◆ Problem details: In the listing that follows, locate the line containing "setattr(scene.view_settings, path, value)" and the line containing "scene.view_settings.keyframe_insert(path, frame=frame(t))". Retype exactly those two lines and every line between them, and nothing more.

◆ Dataset excerpts:

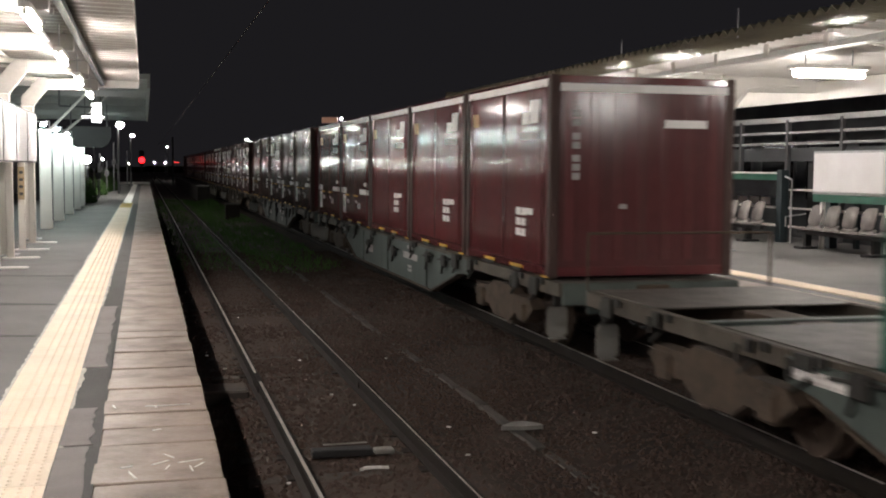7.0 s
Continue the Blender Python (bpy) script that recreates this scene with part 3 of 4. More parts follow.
def shrub(x, y, r, h, seed):
    """A low bush of many small leaves on short stems."""
    rng = random.Random(seed)
    sh = holder("shrub", "low dark green shrub behind the platform", "shrub", pose(x, y, TOP_L - 0.1), "shrubs")
    part("stem", bars([((rng.uniform(-0.1, 0.1), rng.uniform(-0.1, 0.1), 0), (rng.uniform(-r, r) * 0.6, rng.uniform(-r, r) * 0.6, h * 0.8), 0.012) for _ in range(7)], 5), M_SLEEPER, sh)
    vs, fs = [], []
    for _ in range(1500):
        a, q = rng.uniform(0, 6.28), r * rng.random() ** 0.5
        z = h * (0.15 + 0.85 * rng.random()) * (1 - 0.45 * (q / r) ** 2) * (0.8 + 0.3 * math.sin(a * 3 + seed))
        c = Vector((q * math.cos(a), q * math.sin(a), z))
        d = Vector((rng.uniform(-1, 1), rng.uniform(-1, 1), rng.uniform(-1, 1))) * 0.05
        e = Vector((rng.uniform(-1, 1), rng.uniform(-1, 1), rng.uniform(-1, 1))) * 0.03
        n = len(vs)
        vs += [c - d, c + e, c + d, c - e]
        fs.append((n, n + 1, n + 2, n + 3))
    me = bpy.data.meshes.new("leaves")
    me.from_pydata([tuple(v) for v in vs], [], fs)
    me.materials.append(M_GRASS)
    ob = new("leaves", me)
    ob.parent = sh
    return sh


for i, (x, y) in enumerate([(-2.3, 44.5), (-2.6, 47.5), (-2.4, 55.0), (-2.2, 62.0), (-2.0, 66.0), (-2.3, 73.0)]):
    shrub(x, y, 0.55 + 0.1 * (i % 3), 0.9 + 0.25 * (i % 2), i)

# red signal
sig = holder("railway_signal", "railway signal showing a red light on a dark mast", "signal", pose(-0.33, 140, -0.4))
part("mast", bars([((0, 0.15, 0), (0, 0.15, 4.6), 0.09)], 10), M_FRAME, sig)
part("head", B(((-0.3, 0.0, 2.7), (0.3, 0.2, 4.5)), bev=0.06), M_BLACK, sig)
bm = bmesh.new()
bmesh.ops.create_uvsphere(bm, u_segments=16, v_segments=8, radius=0.36, matrix=Matrix.Translation((0, -0.05, 3.34)))
part("lens", bm, G_RED, sig, "glowing red lens")
bm = bmesh.new()
bmesh.ops.create_cone(bm, cap_ends=False, segments=20, radius1=0.47, radius2=0.47, depth=1.3, matrix=pose(0, -0.62, 3.34, 90))
part("hood", bm, M_BLACK, sig, "black tubular lamp hood")
for x in (4.9, 5.35):
    fs = holder("far_red_light", "far small red light on a thin post", "signal", pose(x, 190, -0.5), "far red lights")
    part("post", bars([((0, 0, 0), (0, 0, 3.3), 0.05)]), M_FRAME, fs)
    part("lens", B(((-0.09, -0.1, 3.3), (0.09, 0.0, 3.42)), bev=0.02), glow("dim_red_glow", (1, 0.05, 0.04), 3.0), fs)

# far right: white lit mast and cabinet
mast = holder("white_mast", "tall white steel mast with a small side lamp", "mast", pose(7.85, 90, 0.0))
part("pole", bars([((0, 0, 0), (0, 0, 4.4), 0.13)], 10), M_WHITE, mast)
part("lamp_head", B(((0.1, -0.1, 4.2), (0.55, 0.1, 4.32)), bev=0.03), G_SIGN, mast, "dim white side lamp")
part("cap", bars([((0, 0, 4.4), (0, 0, 4.5), 0.16)], 10), G_SIGN, mast)
cab = holder("signal_cabinet", "pale green signalling cabinet with pipes", "cabinet", pose(8.55, 89, 0.0))
part("body", B(((-0.3, -0.25, 0.8), (0.3, 0.25, 2.4)), bev=0.03), M_BOARD, cab)
part("door", B(((-0.25, -0.27, 0.95), (0.25, -0.25, 2.25)), bev=0.006), M_GALV, cab)
part("pipe", bars([((-0.2, 0, 2.4), (-0.2, 0, 3.1), 0.03), ((0.1, 0, 2.4), (0.5, 0, 2.9), 0.03)]), M_GALV, cab)
part("lamp", B(((-0.1, -0.8, 3.2), (0.1, -0.7, 3.25)), bev=0.01), G_SIGN, cab, "cool white lamp over the cabinet")
rf = holder("far_roof_sign", "dim orange lit sign on a roof beyond the train", "sign", pose(11.3, 70, -0.5))
part("face", B(((-0.55, -0.05, 5.6), (0.45, 0.05, 5.95)), bev=0.02), G_ORANGE, rf)
part("house_wall", B(((-0.9, 0.06, 0), (5, 6, 5.4))), M_NIGHTWALL, rf)
eq = holder("equipment_cabinet", "rusty brown equipment box beside the tracks", "equipment box", pose(4.2, 56.5, -0.3))
part("body", B(((-0.35, -0.3, 0), (0.35, 0.3, 0.75)), bev=0.03), M_RAIL, eq)
part("lid", B(((-0.4, -0.35, 0.75), (0.4, 0.35, 0.82)), bev=0.02), M_DIRTY, eq)

# overhead wire with its masts far off
ow = holder("overhead_wire", "thin copper contact wire hung over the near track", "overhead wire")
part("contact_wire", bars([((1.92, -40, 5.0), (1.92, 160, 5.0), 0.009)], 6), M_CABLE, ow)
for y in (-39.0, 158.0):
    part("mast", bars([((3.75, y, -0.5), (3.75, y, 6.2), 0.12)], 10), M_FRAME, ow, "dark steel mast")
    part("bracket_arm", bars([((3.75, y, 5.75), (1.92, y, 5.25), 0.03), ((1.92, y, 5.25), (1.92, y, 5.0), 0.012)]), M_FRAME, ow)

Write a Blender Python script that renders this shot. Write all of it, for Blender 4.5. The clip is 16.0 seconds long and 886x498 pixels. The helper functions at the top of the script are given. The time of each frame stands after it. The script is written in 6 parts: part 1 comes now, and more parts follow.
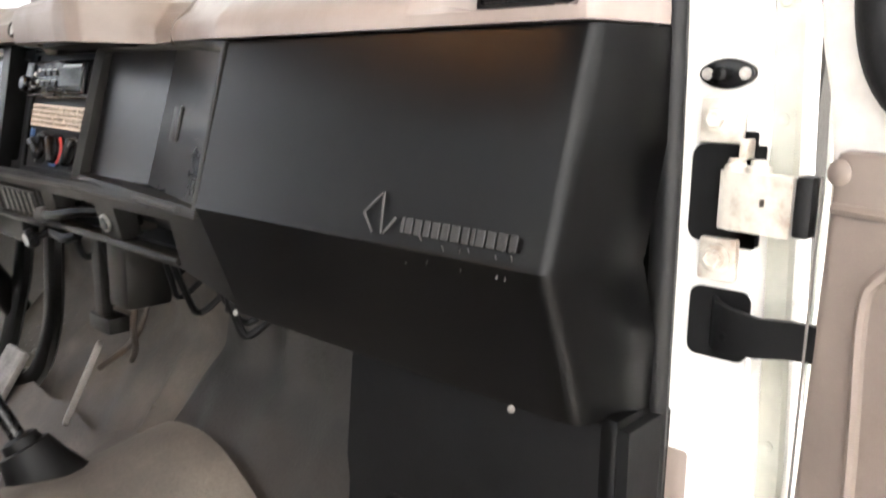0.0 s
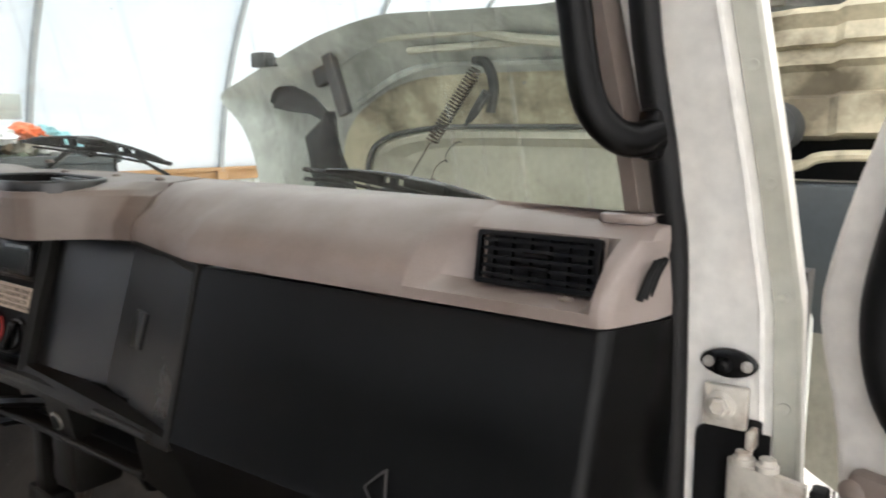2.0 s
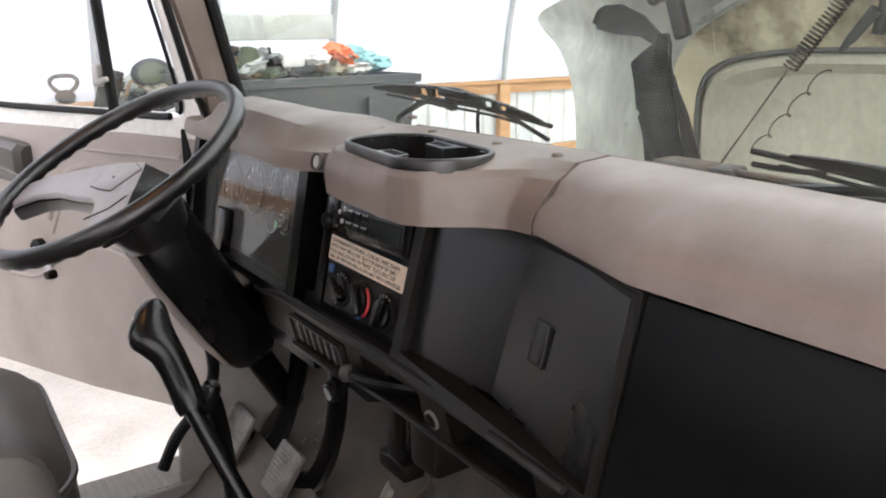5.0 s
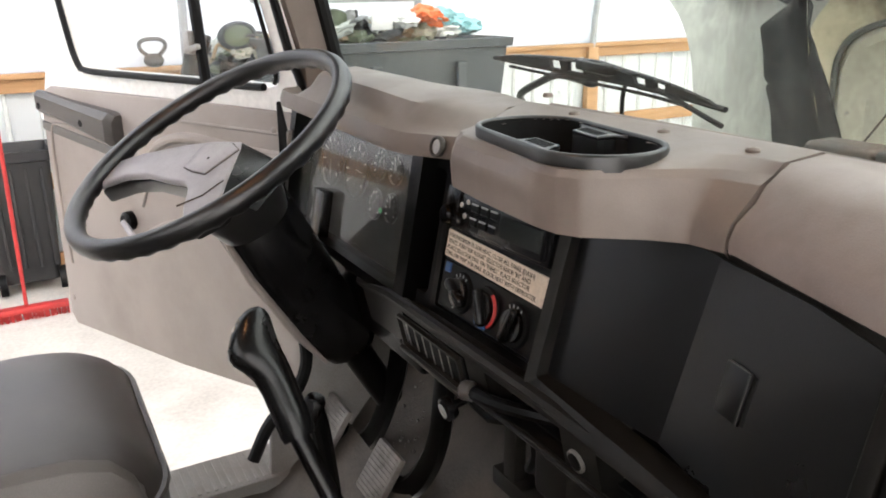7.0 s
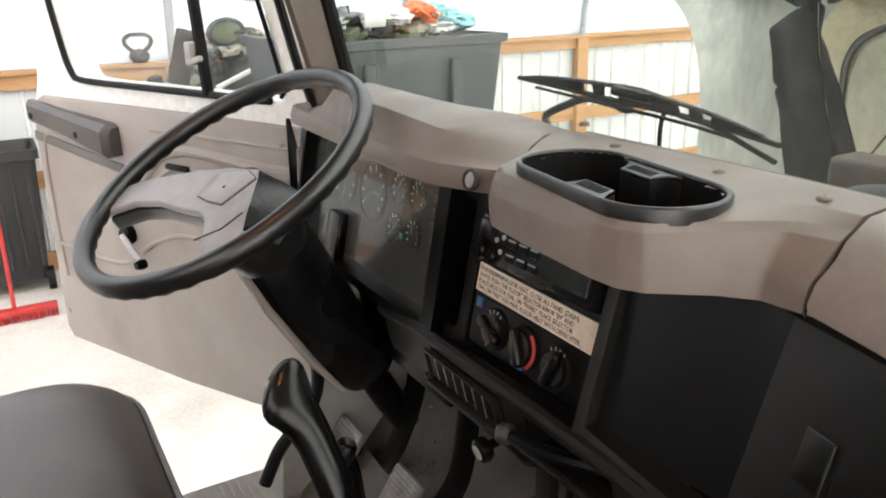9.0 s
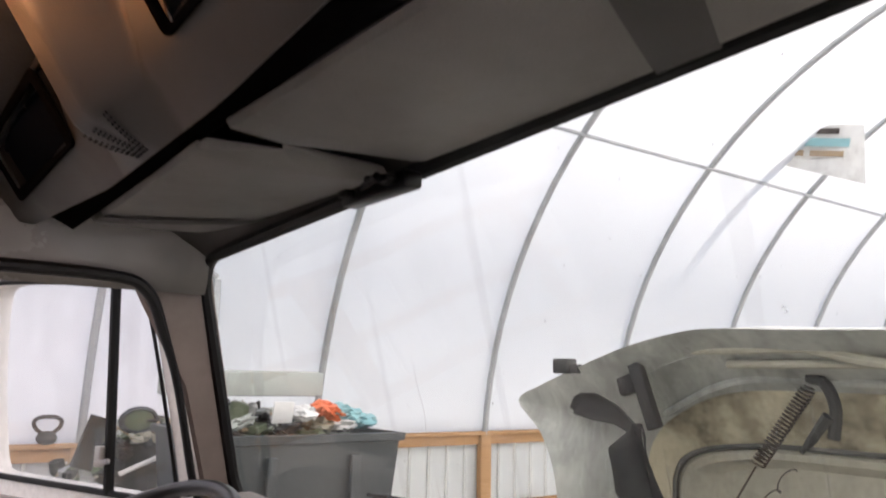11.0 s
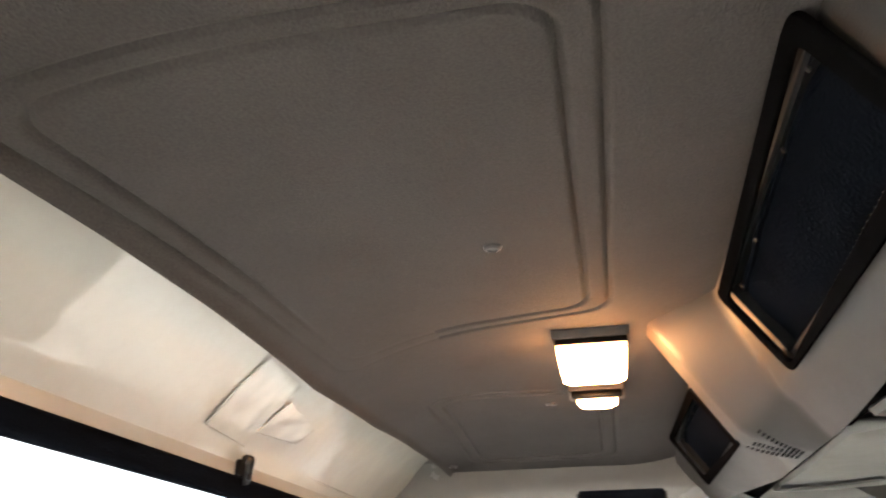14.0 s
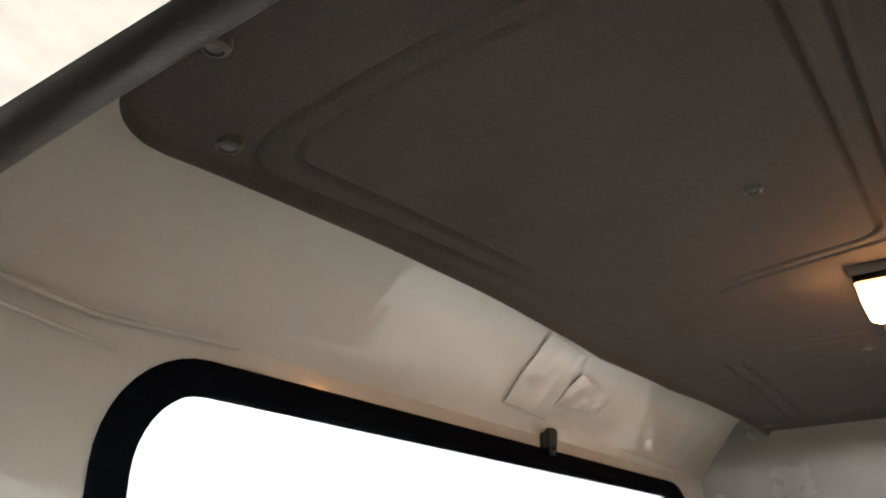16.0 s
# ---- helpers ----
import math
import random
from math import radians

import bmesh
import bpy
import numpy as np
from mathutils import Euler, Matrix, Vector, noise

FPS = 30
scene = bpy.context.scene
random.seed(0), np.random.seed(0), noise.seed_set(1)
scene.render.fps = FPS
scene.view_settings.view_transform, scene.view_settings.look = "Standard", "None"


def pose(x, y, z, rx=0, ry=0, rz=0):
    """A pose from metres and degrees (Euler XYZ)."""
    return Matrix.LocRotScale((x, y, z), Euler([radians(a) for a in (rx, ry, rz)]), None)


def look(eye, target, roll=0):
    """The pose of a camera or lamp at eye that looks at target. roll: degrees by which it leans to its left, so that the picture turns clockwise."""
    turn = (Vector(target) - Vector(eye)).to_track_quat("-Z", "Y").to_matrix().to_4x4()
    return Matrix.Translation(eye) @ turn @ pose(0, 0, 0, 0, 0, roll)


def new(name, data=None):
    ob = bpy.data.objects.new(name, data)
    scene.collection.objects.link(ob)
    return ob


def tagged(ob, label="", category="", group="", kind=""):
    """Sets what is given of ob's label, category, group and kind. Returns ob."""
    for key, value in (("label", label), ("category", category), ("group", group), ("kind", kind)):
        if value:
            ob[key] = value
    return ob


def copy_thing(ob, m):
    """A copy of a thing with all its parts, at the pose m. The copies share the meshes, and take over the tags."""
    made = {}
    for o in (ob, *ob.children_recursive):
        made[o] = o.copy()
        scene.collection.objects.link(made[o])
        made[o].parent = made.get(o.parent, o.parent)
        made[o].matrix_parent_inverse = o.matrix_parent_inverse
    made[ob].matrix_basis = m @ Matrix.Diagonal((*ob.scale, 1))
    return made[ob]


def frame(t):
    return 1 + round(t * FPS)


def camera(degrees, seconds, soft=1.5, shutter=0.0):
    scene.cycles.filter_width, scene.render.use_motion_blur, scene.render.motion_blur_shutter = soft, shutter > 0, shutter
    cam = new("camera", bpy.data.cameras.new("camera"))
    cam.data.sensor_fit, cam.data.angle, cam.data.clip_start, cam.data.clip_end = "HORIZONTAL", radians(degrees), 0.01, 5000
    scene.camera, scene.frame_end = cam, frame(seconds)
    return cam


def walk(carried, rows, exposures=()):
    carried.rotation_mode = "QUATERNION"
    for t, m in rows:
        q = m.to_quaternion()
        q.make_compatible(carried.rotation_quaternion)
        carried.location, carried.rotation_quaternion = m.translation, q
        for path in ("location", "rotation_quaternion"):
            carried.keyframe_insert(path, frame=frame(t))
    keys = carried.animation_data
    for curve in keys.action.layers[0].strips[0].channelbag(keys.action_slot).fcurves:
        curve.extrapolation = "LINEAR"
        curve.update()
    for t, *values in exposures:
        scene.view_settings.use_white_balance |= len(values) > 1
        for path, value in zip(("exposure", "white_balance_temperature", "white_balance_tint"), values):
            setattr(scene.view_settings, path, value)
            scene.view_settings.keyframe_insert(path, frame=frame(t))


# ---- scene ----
cam = camera(59.0, 16.0, 1.8, 0.4)
PATH = [
    (0, (1.052, 0.111, 0.892), (-0.272, 1.557, 0.499), 0.7),
    (0.5, (0.991, 0.096, 0.941), (-0.202, 1.667, 0.616), 0.5),
    (1, (0.971, 0.095, 0.988), (-0.156, 1.719, 0.686), 0.6),
    (1.5, (0.968, 0.116, 1.048), (-0.136, 1.757, 0.753), 0.2),
    (2, (0.974, 0.1, 1.083), (-0.208, 1.686, 0.787), 0.0),
    (2.5, (0.973, 0.08, 1.107), (-0.373, 1.516, 0.753), 0.0),
    (3, (0.961, 0.086, 1.119), (-0.408, 1.484, 0.704), -0.1),
    (3.5, (0.914, 0.085, 1.132), (-0.512, 1.411, 0.675), -0.2),
    (4, (0.839, 0.1, 1.139), (-0.656, 1.342, 0.667), -0.5),
    (4.5, (0.75, 0.115, 1.149), (-0.808, 1.269, 0.66), -0.8),
    (5, (0.692, 0.125, 1.146), (-0.909, 1.205, 0.627), -0.9),
    (5.2, (0.671, 0.13, 1.144), (-0.941, 1.184, 0.606), -1.0),
    (7.3, (0.5, 0.152, 1.155), (-1.182, 1.048, 0.548), -1.3),
    (7.5, (0.486, 0.157, 1.158), (-1.197, 1.05, 0.548), -1.4),
    (8, (0.448, 0.167, 1.165), (-1.231, 1.057, 0.544), -1.4),
    (8.5, (0.414, 0.162, 1.181), (-1.262, 1.049, 0.546), -1.5),
    (9, (0.444, 0.125, 1.195), (-1.208, 1.057, 0.562), -1.5),
    (9.5, (0.505, 0.11, 1.219), (-1.157, 1.124, 0.76), -1.3),
    (10, (0.587, 0.1, 1.235), (-1.05, 1.247, 1.16), -1.1),
    (10.2, (0.626, 0.099, 1.239), (-0.987, 1.28, 1.307), -1.1),
    (12.3, (0.912, -0.053, 1.35), (-0.772, 0.784, 2.032), -0.0),
    (12.5, (0.916, -0.031, 1.349), (-0.846, 0.588, 2.063), -0.3),
    (13, (0.922, -0.011, 1.348), (-0.907, 0.209, 2.128), -0.5),
    (13.5, (0.935, 0.004, 1.35), (-0.885, -0.098, 2.174), -0.5),
    (14, (0.937, 0.028, 1.352), (-0.845, -0.335, 2.186), -0.6),
    (14.5, (0.936, 0.047, 1.349), (-0.783, -0.542, 2.186), -0.8),
    (15, (0.942, 0.055, 1.344), (-0.701, -0.714, 2.185), -0.9),
    (15.5, (0.946, 0.062, 1.339), (-0.608, -0.872, 2.183), -0.8),
    (16, (0.946, 0.062, 1.338), (-0.574, -0.969, 2.129), -1.1),
]
EXPOSURE = [
    (0.0, 2.80, 6500, 11), (0.5, 2.48, 6500, 11), (1.0, 2.06, 6480, 11), (1.6, 1.43, 6450, 11), (2.0, 1.28, 6400, 11), (3.0, 1.40, 6260, 14), (3.5, 1.64, 6230, 15), (4.0, 1.67, 6270, 16), (5.2, 1.58, 6380, 16),
    (7.3, 1.62, 6550, 12), (9.0, 1.62, 6600, 11), (9.5, 1.33, 6550, 13), (10.0, 0.70, 6650, 18), (12.3, 1.80, 6600, 25), (12.6, 2.40, 6550, 22), (13.0, 3.13, 6200, 14), (13.5, 3.12, 6260, 9),
    (14.0, 2.80, 6400, 8), (15.0, 2.28, 6450, 9), (16.0, 1.72, 6500, 9),
]
walk(cam, [(t, look(eye, target, roll)) for t, eye, target, roll in PATH], EXPOSURE)

# ---- light ----
world = bpy.data.worlds.new("sky")
scene.world = world
world.use_nodes = True
wn = world.node_tree.nodes
sky = wn.new("ShaderNodeTexSky")
sky.sky_type, sky.sun_disc = "NISHITA", False
sky.sun_elevation, sky.sun_rotation = radians(48), radians(60)
sky.dust_density = 4.0
wn["Background"].inputs["Strength"].default_value = 0.15
world.node_tree.links.new(sky.outputs[0], wn["Background"].inputs["Color"])
sun = new("sun", bpy.data.lights.new("sun", "SUN"))
sun.data.energy, sun.data.angle, sun.data.color = 5.0, radians(0.6), (1.0, 0.95, 0.88)
sun.matrix_world = look((3.0, 2.0, 6.0), (0, 0, 0))


# ---- materials ----
def nodes_of(name):
    m = bpy.data.materials.new(name)
    m.use_nodes = True
    return m, m.node_tree.nodes, m.node_tree.links, m.node_tree.nodes["Principled BSDF"]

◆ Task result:
            setattr(scene.view_settings, path, value)
            scene.view_settings.keyframe_insert(path, frame=frame(t))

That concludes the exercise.